Tell how many lines include the string "Blender". Answer with a single number.
★ ★ ★ ★ ★ ★ ★
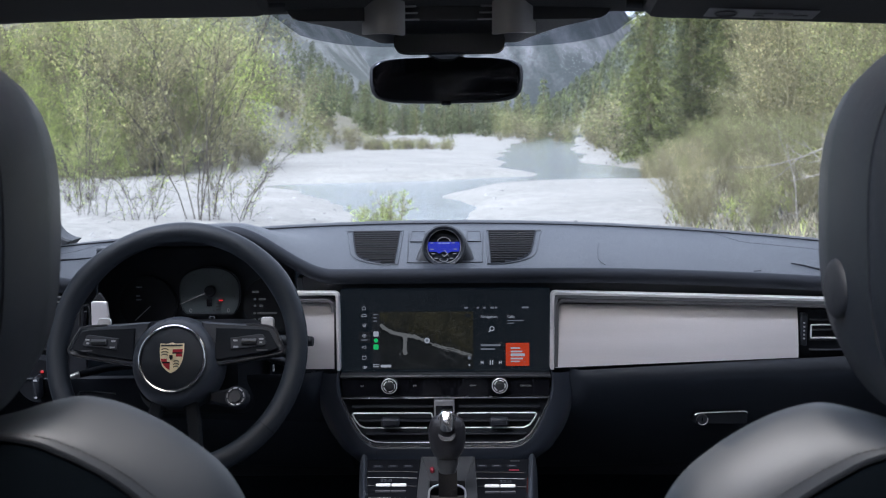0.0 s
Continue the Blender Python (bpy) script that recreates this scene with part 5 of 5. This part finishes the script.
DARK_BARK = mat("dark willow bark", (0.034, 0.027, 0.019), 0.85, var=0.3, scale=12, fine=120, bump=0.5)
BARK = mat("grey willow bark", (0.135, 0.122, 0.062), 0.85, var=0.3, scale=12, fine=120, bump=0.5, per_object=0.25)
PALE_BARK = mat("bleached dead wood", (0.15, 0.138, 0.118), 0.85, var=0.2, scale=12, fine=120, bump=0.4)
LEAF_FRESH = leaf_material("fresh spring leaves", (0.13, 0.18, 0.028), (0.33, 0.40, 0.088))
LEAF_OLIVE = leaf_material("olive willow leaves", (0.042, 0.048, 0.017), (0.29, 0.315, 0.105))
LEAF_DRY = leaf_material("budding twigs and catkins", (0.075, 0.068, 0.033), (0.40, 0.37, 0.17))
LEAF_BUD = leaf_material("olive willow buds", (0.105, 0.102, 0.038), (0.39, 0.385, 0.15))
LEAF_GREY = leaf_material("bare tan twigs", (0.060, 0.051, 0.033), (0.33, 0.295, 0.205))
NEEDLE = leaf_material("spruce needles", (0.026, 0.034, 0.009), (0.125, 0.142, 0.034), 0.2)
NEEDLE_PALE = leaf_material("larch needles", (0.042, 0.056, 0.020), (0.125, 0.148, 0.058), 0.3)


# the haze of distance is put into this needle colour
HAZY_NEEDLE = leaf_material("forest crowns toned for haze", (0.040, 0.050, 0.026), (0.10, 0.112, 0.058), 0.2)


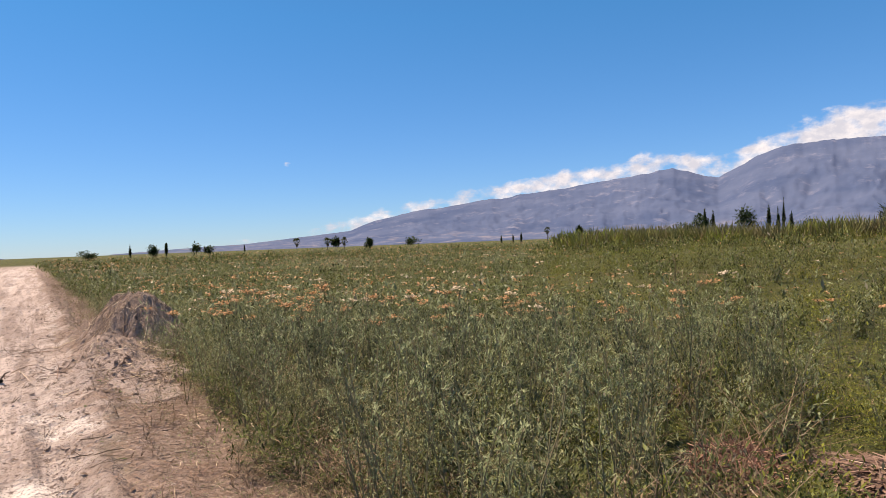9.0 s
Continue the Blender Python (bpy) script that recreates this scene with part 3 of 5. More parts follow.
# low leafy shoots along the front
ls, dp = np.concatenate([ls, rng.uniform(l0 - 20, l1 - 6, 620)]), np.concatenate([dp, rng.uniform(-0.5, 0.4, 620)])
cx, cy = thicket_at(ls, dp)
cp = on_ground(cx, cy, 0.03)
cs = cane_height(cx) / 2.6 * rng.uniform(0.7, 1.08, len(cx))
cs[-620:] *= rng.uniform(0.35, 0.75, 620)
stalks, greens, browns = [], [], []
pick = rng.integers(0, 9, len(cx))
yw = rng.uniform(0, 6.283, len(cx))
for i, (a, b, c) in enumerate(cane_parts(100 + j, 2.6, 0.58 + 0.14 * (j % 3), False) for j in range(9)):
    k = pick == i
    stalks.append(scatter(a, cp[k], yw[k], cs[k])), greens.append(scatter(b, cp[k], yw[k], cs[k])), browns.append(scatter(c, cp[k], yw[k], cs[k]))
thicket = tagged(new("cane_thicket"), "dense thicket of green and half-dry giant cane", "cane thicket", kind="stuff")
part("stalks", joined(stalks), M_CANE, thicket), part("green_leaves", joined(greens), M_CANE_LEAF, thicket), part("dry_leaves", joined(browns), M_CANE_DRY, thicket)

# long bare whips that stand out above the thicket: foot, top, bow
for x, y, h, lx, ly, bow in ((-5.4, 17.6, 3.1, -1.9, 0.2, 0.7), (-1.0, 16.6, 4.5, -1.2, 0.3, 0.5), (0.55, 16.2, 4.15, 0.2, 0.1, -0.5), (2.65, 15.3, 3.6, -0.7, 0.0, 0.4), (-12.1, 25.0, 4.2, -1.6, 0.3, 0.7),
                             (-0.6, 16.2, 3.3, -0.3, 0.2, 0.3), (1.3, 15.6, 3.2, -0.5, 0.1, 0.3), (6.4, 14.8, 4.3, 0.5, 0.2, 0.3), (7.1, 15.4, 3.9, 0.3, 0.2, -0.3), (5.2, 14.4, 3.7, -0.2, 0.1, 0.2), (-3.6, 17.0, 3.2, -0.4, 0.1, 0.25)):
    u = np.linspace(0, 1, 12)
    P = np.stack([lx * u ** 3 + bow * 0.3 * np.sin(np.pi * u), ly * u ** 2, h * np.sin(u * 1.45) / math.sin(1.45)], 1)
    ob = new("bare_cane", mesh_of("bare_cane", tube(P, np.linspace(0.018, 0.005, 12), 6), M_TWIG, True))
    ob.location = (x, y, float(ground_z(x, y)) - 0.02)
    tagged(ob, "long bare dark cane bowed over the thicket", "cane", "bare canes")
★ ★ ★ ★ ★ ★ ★
== Result of this exercise ==
2